You can see similat in Jan Sach's book " Illustriertes lexikon der hieb-& stich-waffen" Karl Muller Verlag, 1999 and , especially , in "Ubojite Ostrice" , Gornja Stubica 2003, often sold on e-bay under "croatian arms and armor" or such. They all are dated 16th (sic!)century,have flat and often curved quillons, heavy iron hemispherical pommel, very ofted shell guard and , also very often, the hilt complex is decorated with simple incisions.
If this is the case, you should be unconsolable: you missed a treasure!!!
On the other hand, I suspect that a lot of such weapons may be professionally made copies. I do not like the careless spine of the blade, the strange marking ("2"?) absence of wear on the blade, "scratchy" quillons and the obvious heaviness of the sword (5 lbs is a hell of a weight for a fighting sword!).
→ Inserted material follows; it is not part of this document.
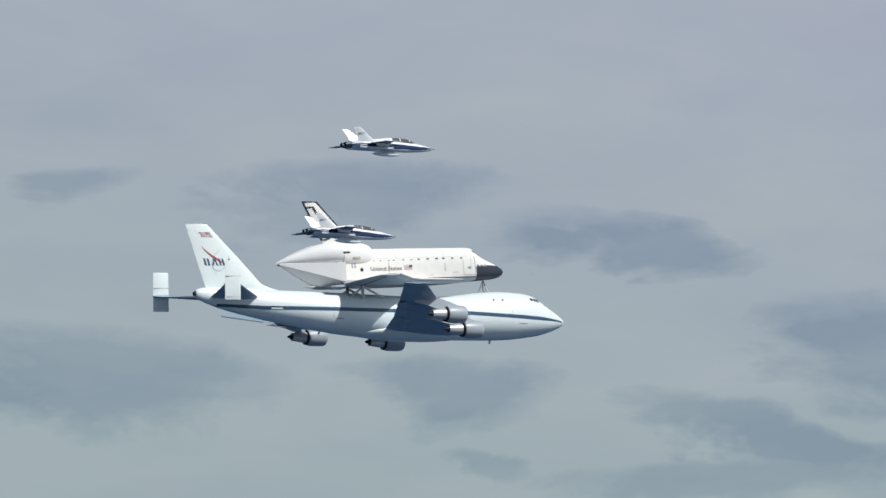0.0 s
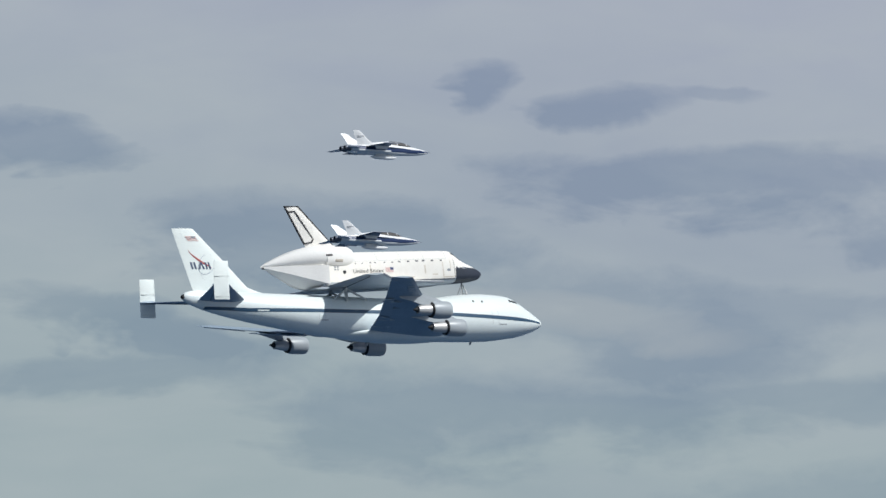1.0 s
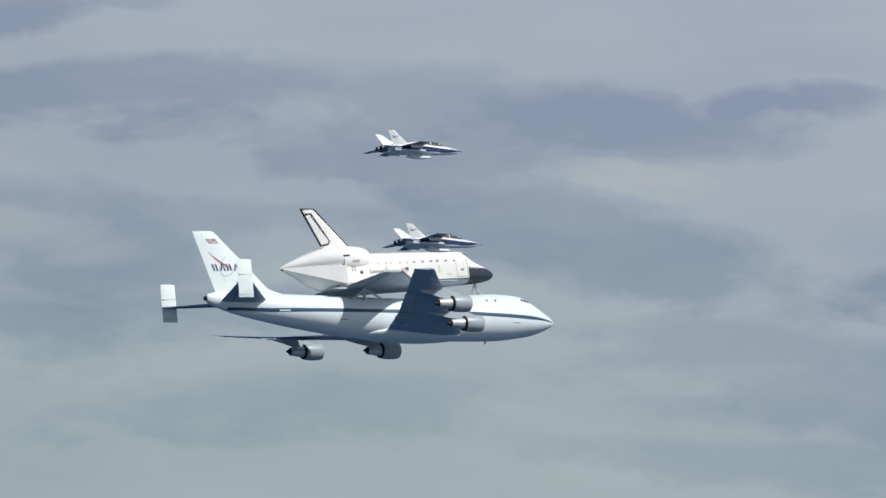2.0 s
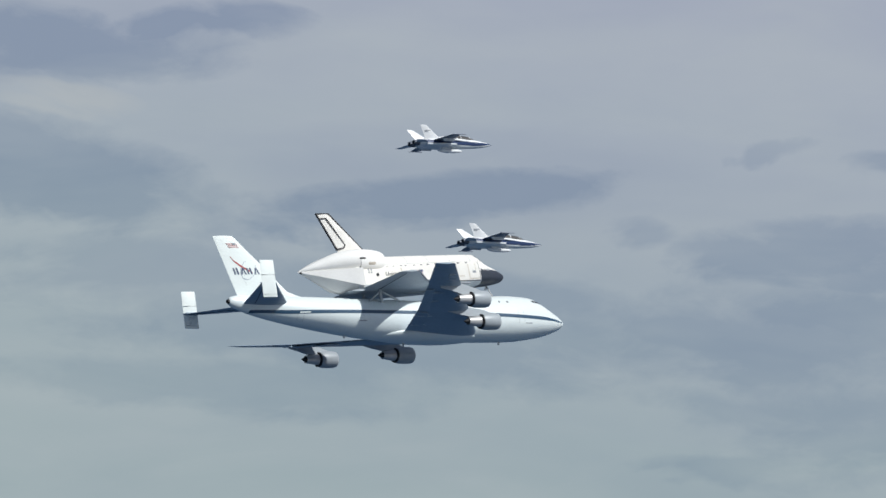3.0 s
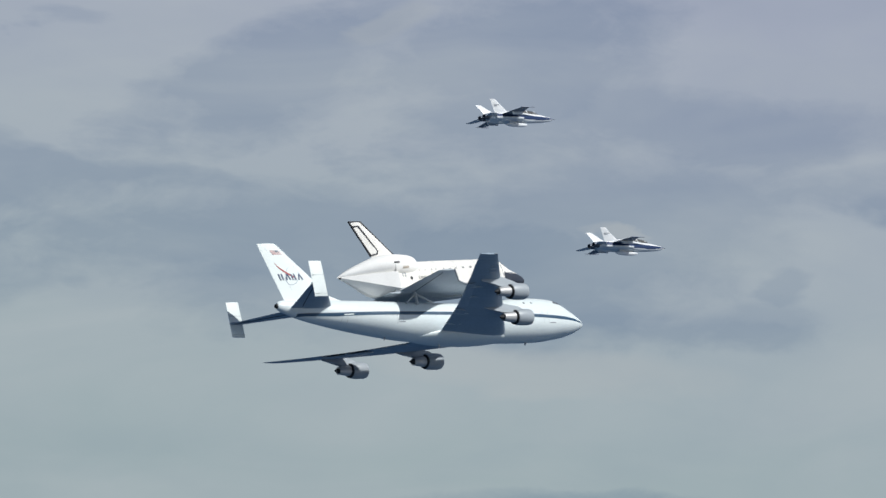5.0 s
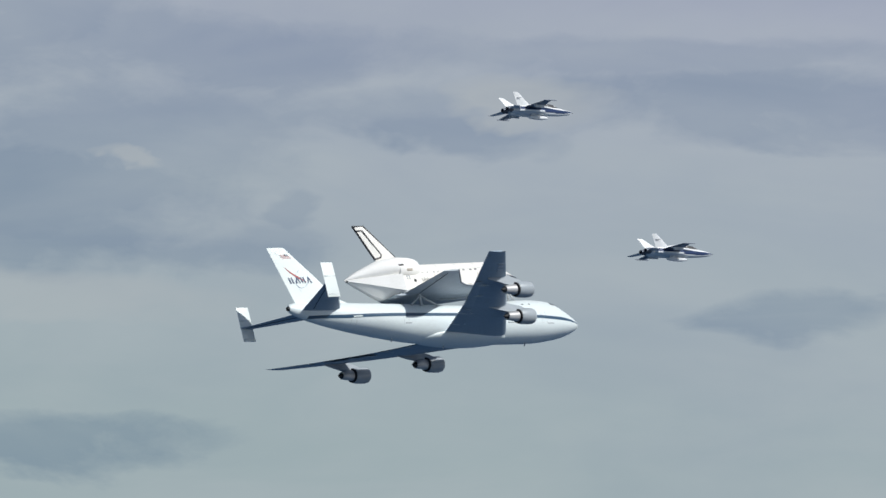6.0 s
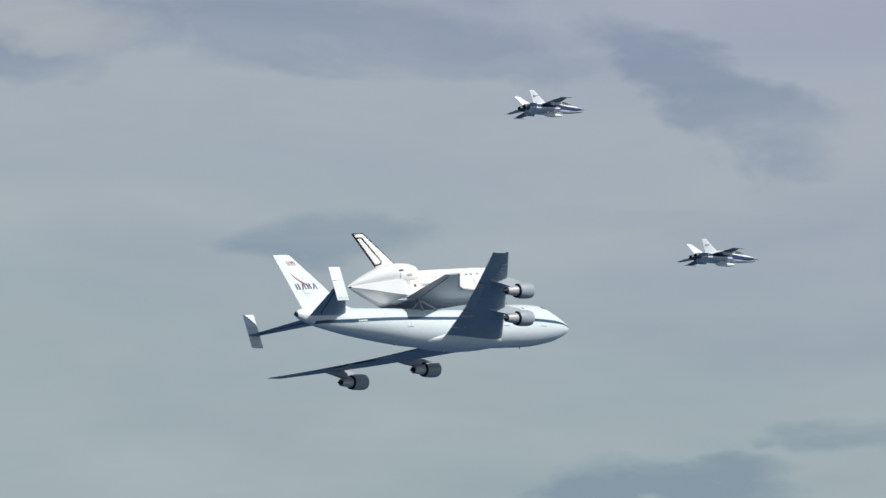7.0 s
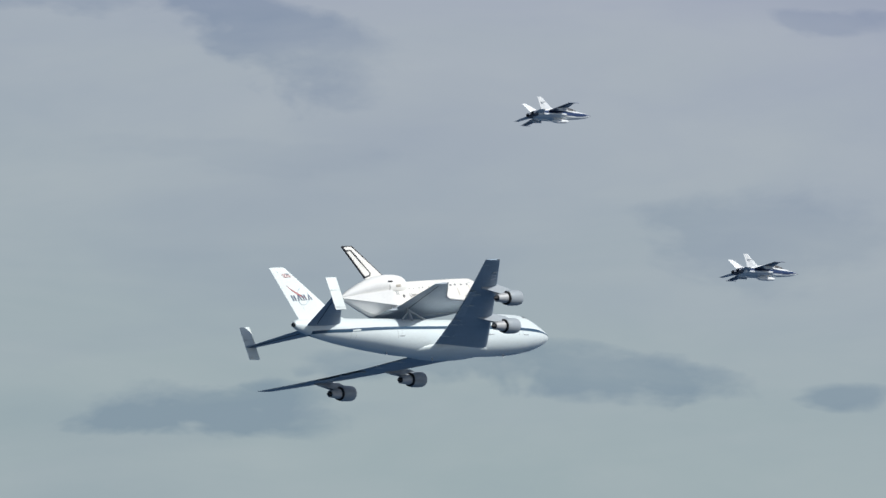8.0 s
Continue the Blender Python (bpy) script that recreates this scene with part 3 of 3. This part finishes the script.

On yet another hand (we are transforming into Shiva ), the wood does show a lot of age and the presence of leather is encouraging
I guess the only way would be to handle it and see whether the blade is properly tempered, well balanced or is a dead, heavy clunker, and many other things.
We shall not know it: the sword went to somebody else. From now on you will wake up at night, in the personal hell of all collectors who think they missed their Dream Blade. I've been there many times and you have my sympathy and empathy. You have us as a support group .
The big question: what if the new owner decides to put it on the market? Will you buy it?